Сам по себе архетип («первообраз») не предлагает читателю никакого «готового» содержания, никакой житейской морали, ни даже особого смысла; он скорее «ищет» в читателе свое содержание, подобно тому как магнит «ищет» в пустой породе металл, — и находит его, если, конечно, он есть в породе. Архетип в тексте — это всего лишь слово, часто одно-единственное, или даже всего лишь звучание слова, способное настроить нас на нужный лад и дать этому настроению форму.

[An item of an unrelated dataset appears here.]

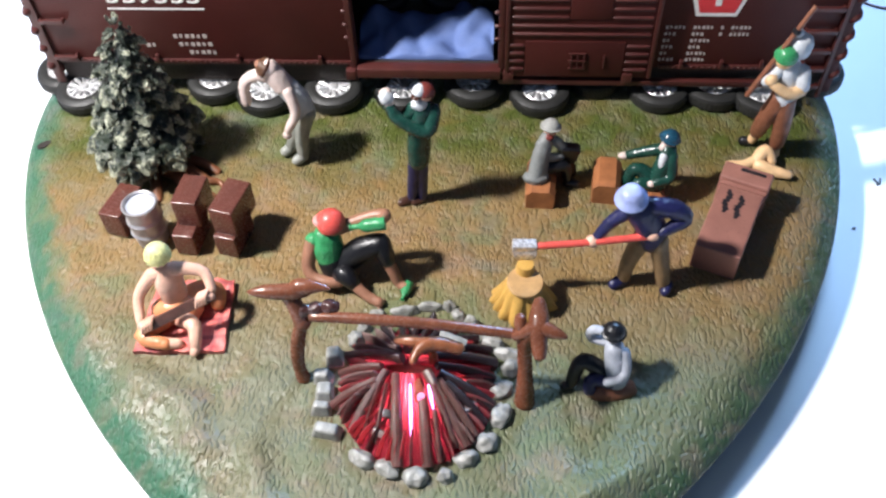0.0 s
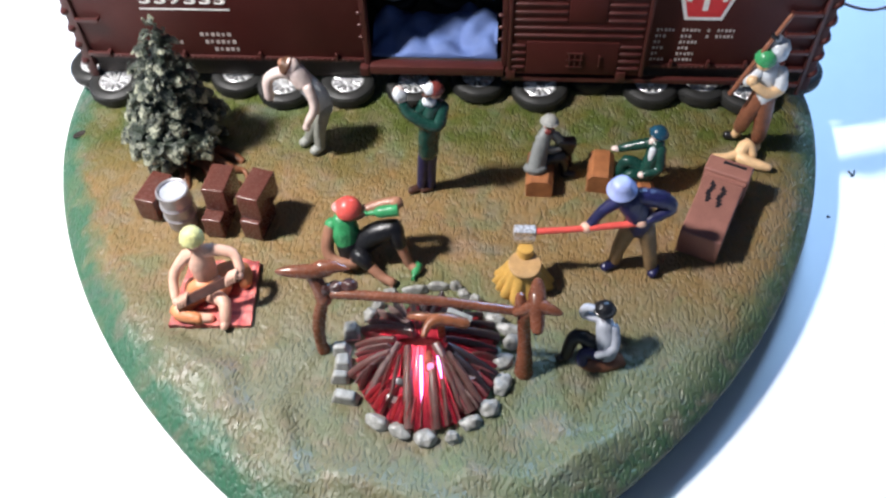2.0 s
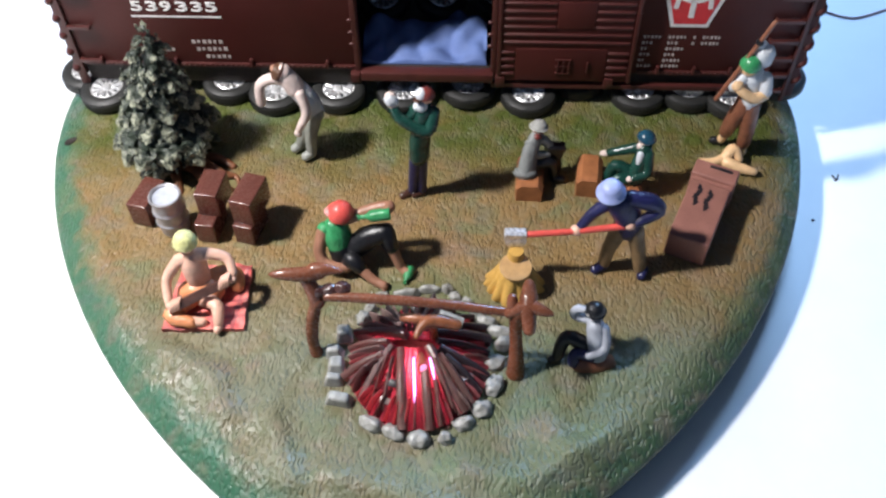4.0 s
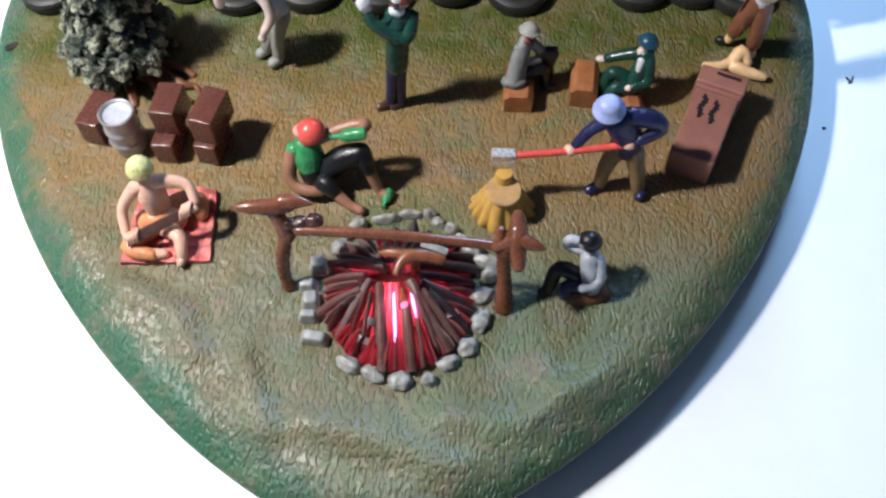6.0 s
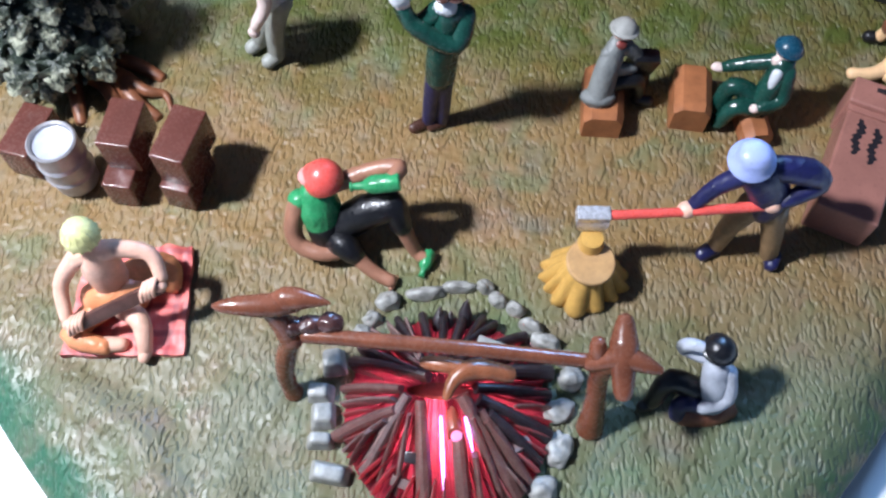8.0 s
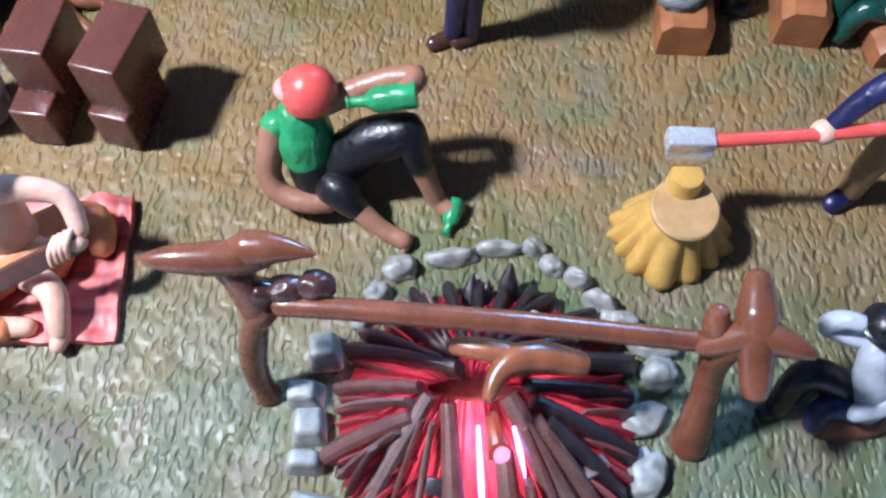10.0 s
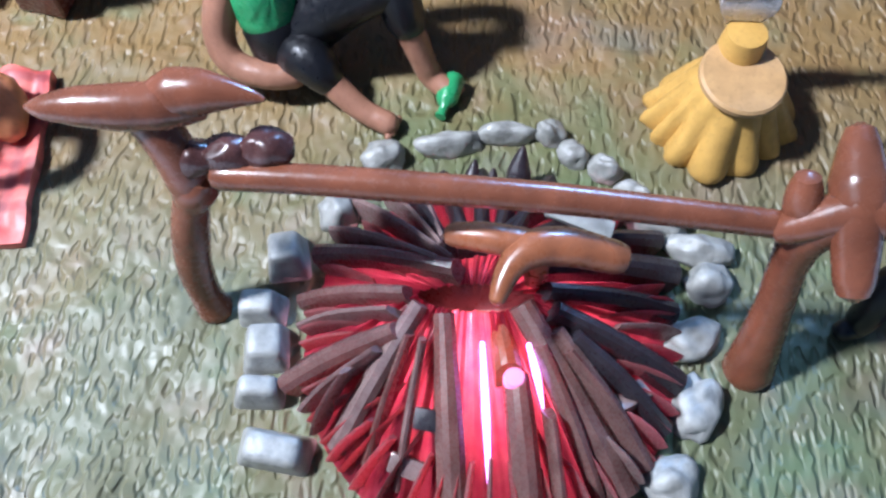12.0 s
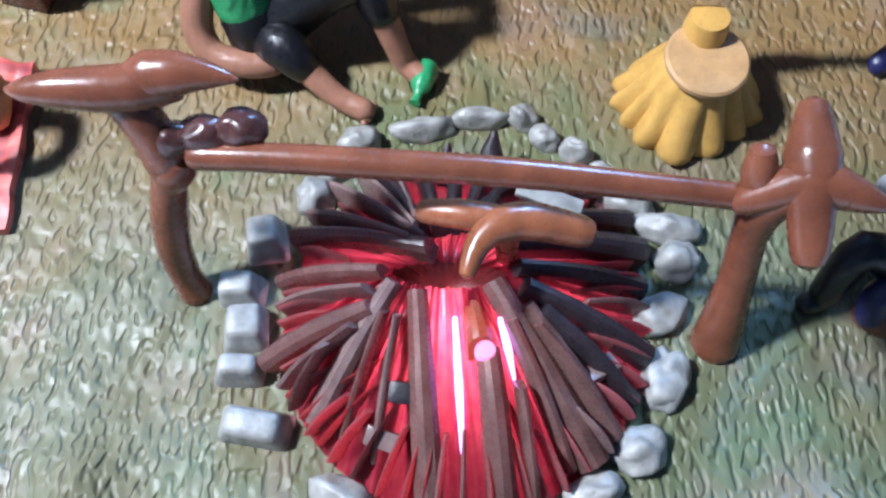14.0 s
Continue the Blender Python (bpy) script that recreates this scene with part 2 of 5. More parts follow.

Чехов совершенно ясно представлял себе — не только как художник, но как врач, знавший биологию и генетику, что образы такого ранга наследственно передаются из рода в род от бесконечно далеких предков, как об этом и сказано в рассказе «Мечты» (1886): «Сотские рисуют себе картины вольной жизни, какою они никогда не жили; смутно ли припоминают они образы давно слышанного, или же представления о вольной жизни достались им в наследство вместе с плотью и кровью от далеких вольных предков, Бог знает!» (С., 5, 402).